As earnings season continues in full swing, tons of economic data, even the FOMC, did not cause too much volatility for the S&P 500. The 5000 mark is in sight, but the final data of this busy week may be the most important one yet. Today, nonfarm payrolls change is expected to fall to 185k, but perhaps the real market expectation is a bit lower than that after the recent weak data from continuing claims, ADP, and the employment sub-index from ISM Manufacturing. While the job market shows normalizing signs, recent PMI data shows a significant recovery of activity in the economy. On top of that, inflation easing as well is giving a boost to the index to new highs. However, the market optimism on early and many rate cuts might be corrected after the FOMC meeting where Powell mostly dismisses the idea of a rate cut in the March meeting.

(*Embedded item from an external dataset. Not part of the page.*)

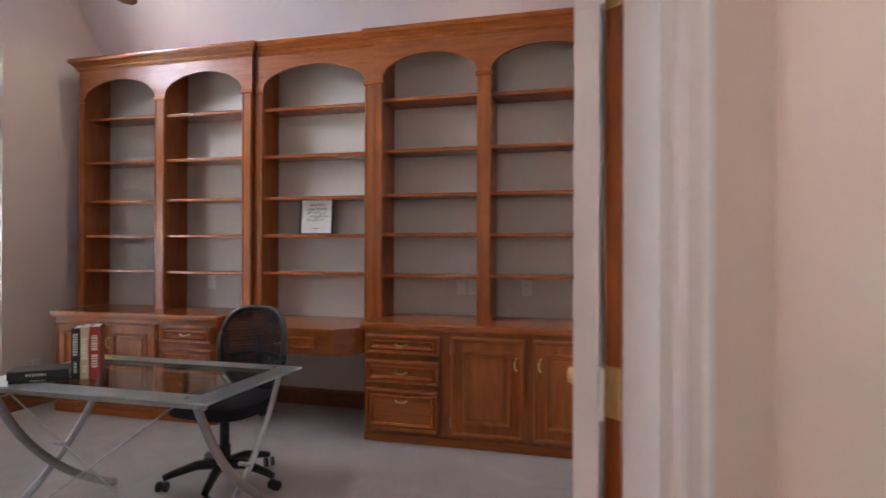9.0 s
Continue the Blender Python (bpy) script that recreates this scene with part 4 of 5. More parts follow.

(E-Mini S&P500 Daily Chart)

5000 is a key resistance level for the S&P 500 over the medium term. The upper line of the trend channel and Fibonacci 76.4% extension converge there. Coupled with its significance as a psychological level, the likelihood of a possible reversal has increased. On the other hand, strong earnings, the growth potential of AI, anticipated FED cuts (even if not as early as expected), and robust economic activity support further upward moves. In the event of a reversal, the 34-day moving average might be crucial for identification. The 34 SMA is close to the short-term trendline, and a break could lead prices to 4600 for a pullback. Nonetheless, the uptrend persists, and fundamentals continue to support more upside. Therefore, any potential retreat might present buying opportunities over the medium term, unless there is a significant change in the economic outlook in the US.